Step 4: Calculate the p-value using z-statistic¶

In [6]:
sample_mean = mydata["Minutes"].mean()
In [7]:
# Calculating the z-stat

n = 30
mu = 144  
sigma = 110

test_stat =  (sample_mean - mu) / (sigma / np.sqrt(n))
In [8]:
test_stat
Out[8]:
1.8157832663959144
In [9]:
from scipy.stats import norm

# The p-value for one-tailed test
p_value1 = 1 - norm.cdf(test_stat)

# We can find the p_value for the the two-tailed test from the one-tailed test
p_value_ztest = p_value1 * 2
In [10]:
print('The p-value is: {0} '.format(p_value_ztest))

The p-value is: 0.06940362517785204

Step 5: Decide to reject or fail to reject the null hypothesis based on the z-statistic¶

In [11]:
alpha_value = 0.05 # Level of significance

print('Level of significance: %.2f' %alpha_value)

if p_value_ztest < alpha_value: 
    print('We have the evidence to reject the null hypothesis as the p-value is less than the level of significance'.format(p_value_ztest))
else:
    print('We do not have sufficient evidence to reject the null hypothesis as the p-value is greater than the level of significance'.format(p_value_ztest)) 

Level of significance: 0.05
We do not have sufficient evidence to reject the null hypothesis as the p-value is greater than the level of significance

We have calculated the z-statistic, which works on the assumption that population standard deviation is known but in real life, this assumption is very unlikely, and to deal with this problem there is another test called t-statistic, which is similar to z-statistic, with the assumption that population standard deviation is not known and sample standard deviation is used to calculate the test statistic.
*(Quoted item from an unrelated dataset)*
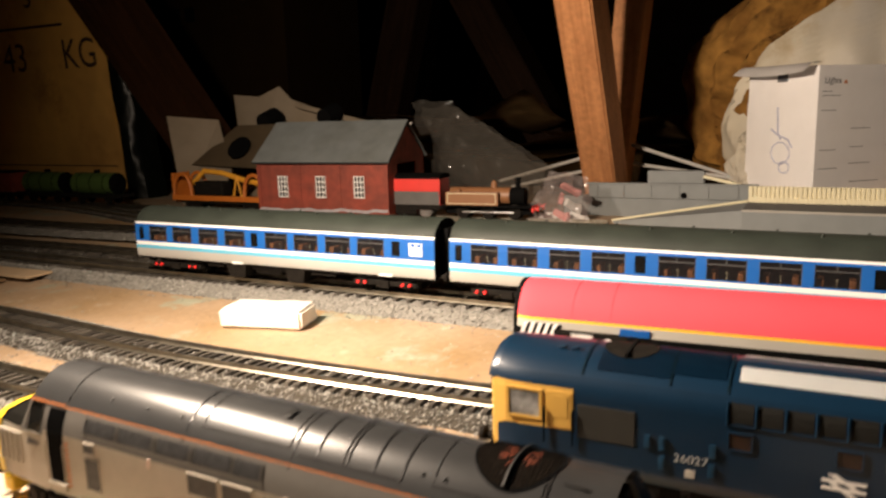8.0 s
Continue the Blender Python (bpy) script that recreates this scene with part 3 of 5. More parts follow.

We will use scipy.stats.ttest_1samp which calculates the t-test for the mean of one sample given the sample observations. This function returns the t statistic and the p-value for a two-tailed t-test.

Step 6: Calculate the p-value using t-statistic¶

In [11]:
t_statistic, p_value_ttest = stats.ttest_1samp(mydata, popmean = 144)
print('One sample t-test \nt statistic: {0} p value: {1} '.format(t_statistic, p_value_ttest))

One sample t-test 
t statistic: [1.41131966] p value: [0.16878961]

Step 7: Decide to reject or not to reject the null hypothesis based on t-statistic¶

In [12]:
alpha_value = 0.05 # Level of significance

print('Level of significance: %.2f' %alpha_value)

if p_value_ttest < alpha_value: 
    print('We have the evidence to reject the null hypothesis as the p-value is less than the level of significance'.format(p_value_ttest))
else:
    print('We do not have sufficient evidence to reject the null hypothesis as the p-value is greater than the level of significance'.format(p_value_ttest)) 

Level of significance: 0.05
We do not have sufficient evidence to reject the null hypothesis as the p-value is greater than the level of significance

Observation:

  • At a 5% significance level, we do not have enough statistical evidence to prove that the mean time spent on the Internet is not equal to 144 minutes.